◆ Given material:
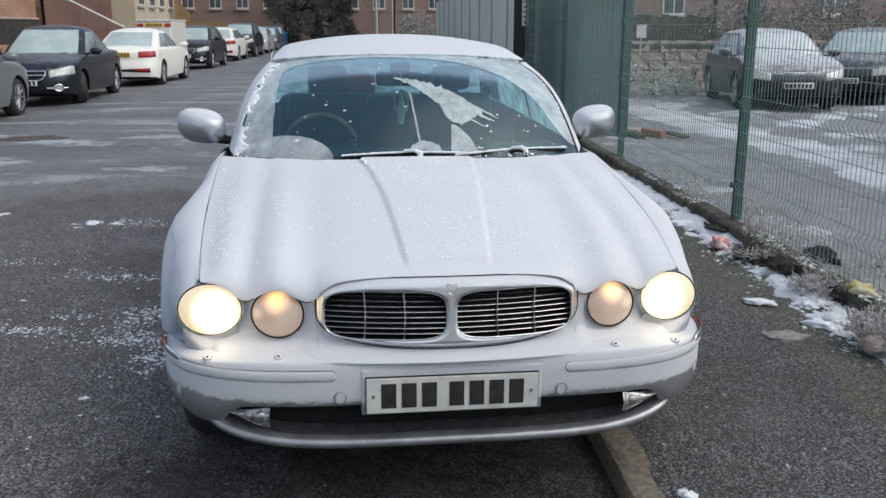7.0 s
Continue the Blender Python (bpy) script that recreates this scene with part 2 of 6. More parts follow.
def grid(fn, us, vs, bm=None, flip=False, closed=False):
    """A sheet of quads over the parameters us x vs."""
    bm = bm or bmesh.new()
    rows = [[bm.verts.new(fn(u, v)) for v in vs] for u in us]
    nv = len(vs)
    for i in range(len(us) - 1):
        for j in range(nv if closed else nv - 1):
            k = (j + 1) % nv
            f = [rows[i][j], rows[i + 1][j], rows[i + 1][k], rows[i][k]]
            try:
                bm.faces.new(f[::-1] if flip else f)
            except ValueError:
                pass
    return bm


def thick(bm, t):
    """Gives a sheet a thickness, inwards."""
    bmesh.ops.recalc_face_normals(bm, faces=bm.faces)
    bmesh.ops.solidify(bm, geom=list(bm.faces), thickness=t)
    return bm


def tube(bm, pts, r, seg=8, closed=False):
    """A round bar along points; r may be a number or a function of the share of the way."""
    pts = [Vector(p) for p in pts]
    n = len(pts)
    rings = []
    for i, p in enumerate(pts):
        a = pts[(i - 1) % n] if closed or i else p
        b = pts[(i + 1) % n] if closed or i < n - 1 else p
        t = (b - a).normalized()
        up = Vector((0, 0, 1)) if abs(t.z) < 0.9 else Vector((1, 0, 0))
        s = t.cross(up).normalized()
        u = s.cross(t)
        rr = r(i / max(1, n - 1)) if callable(r) else r
        rings.append([bm.verts.new(p + rr * (math.cos(k * 2 * math.pi / seg) * s + math.sin(k * 2 * math.pi / seg) * u)) for k in range(seg)])
    for i in range(n if closed else n - 1):
        A, B = rings[i], rings[(i + 1) % n]
        for k in range(seg):
            bm.faces.new([A[k], A[(k + 1) % seg], B[(k + 1) % seg], B[k]])
    if not closed:
        bm.faces.new(rings[0][::-1])
        bm.faces.new(rings[-1])
    return bm


def spl(xs, ys):
    """A smooth curve through a few control values."""
    xs, ys = np.array(xs, float), np.array(ys, float)
    h, d = np.diff(xs), np.diff(ys) / np.diff(xs)
    m = np.r_[d[0], np.where(d[:-1] * d[1:] > 0, 2 * d[:-1] * d[1:] / (d[:-1] + d[1:] + 1e-12), 0), d[-1]]

    def f(x):
        i = int(np.clip(np.searchsorted(xs, x) - 1, 0, len(xs) - 2))
        x = min(max(x, xs[0]), xs[-1])
        t = (x - xs[i]) / h[i]
        return float((1 + 2 * t) * (1 - t) ** 2 * ys[i] + t * (1 - t) ** 2 * h[i] * m[i] + t * t * (3 - 2 * t) * ys[i + 1] + t * t * (t - 1) * h[i] * m[i + 1])

    return f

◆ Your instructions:
From the listing, extract all text exactly as given and drop any picture.

◆ Worked answer:
7.0 s
Continue the Blender Python (bpy) script that recreates this scene with part 2 of 6. More parts follow.
def grid(fn, us, vs, bm=None, flip=False, closed=False):
    """A sheet of quads over the parameters us x vs."""
    bm = bm or bmesh.new()
    rows = [[bm.verts.new(fn(u, v)) for v in vs] for u in us]
    nv = len(vs)
    for i in range(len(us) - 1):
        for j in range(nv if closed else nv - 1):
            k = (j + 1) % nv
            f = [rows[i][j], rows[i + 1][j], rows[i + 1][k], rows[i][k]]
            try:
                bm.faces.new(f[::-1] if flip else f)
            except ValueError:
                pass
    return bm


def thick(bm, t):
    """Gives a sheet a thickness, inwards."""
    bmesh.ops.recalc_face_normals(bm, faces=bm.faces)
    bmesh.ops.solidify(bm, geom=list(bm.faces), thickness=t)
    return bm


def tube(bm, pts, r, seg=8, closed=False):
    """A round bar along points; r may be a number or a function of the share of the way."""
    pts = [Vector(p) for p in pts]
    n = len(pts)
    rings = []
    for i, p in enumerate(pts):
        a = pts[(i - 1) % n] if closed or i else p
        b = pts[(i + 1) % n] if closed or i < n - 1 else p
        t = (b - a).normalized()
        up = Vector((0, 0, 1)) if abs(t.z) < 0.9 else Vector((1, 0, 0))
        s = t.cross(up).normalized()
        u = s.cross(t)
        rr = r(i / max(1, n - 1)) if callable(r) else r
        rings.append([bm.verts.new(p + rr * (math.cos(k * 2 * math.pi / seg) * s + math.sin(k * 2 * math.pi / seg) * u)) for k in range(seg)])
    for i in range(n if closed else n - 1):
        A, B = rings[i], rings[(i + 1) % n]
        for k in range(seg):
            bm.faces.new([A[k], A[(k + 1) % seg], B[(k + 1) % seg], B[k]])
    if not closed:
        bm.faces.new(rings[0][::-1])
        bm.faces.new(rings[-1])
    return bm


def spl(xs, ys):
    """A smooth curve through a few control values."""
    xs, ys = np.array(xs, float), np.array(ys, float)
    h, d = np.diff(xs), np.diff(ys) / np.diff(xs)
    m = np.r_[d[0], np.where(d[:-1] * d[1:] > 0, 2 * d[:-1] * d[1:] / (d[:-1] + d[1:] + 1e-12), 0), d[-1]]

    def f(x):
        i = int(np.clip(np.searchsorted(xs, x) - 1, 0, len(xs) - 2))
        x = min(max(x, xs[0]), xs[-1])
        t = (x - xs[i]) / h[i]
        return float((1 + 2 * t) * (1 - t) ** 2 * ys[i] + t * (1 - t) ** 2 * h[i] * m[i] + t * t * (3 - 2 * t) * ys[i + 1] + t * t * (t - 1) * h[i] * m[i + 1])

    return f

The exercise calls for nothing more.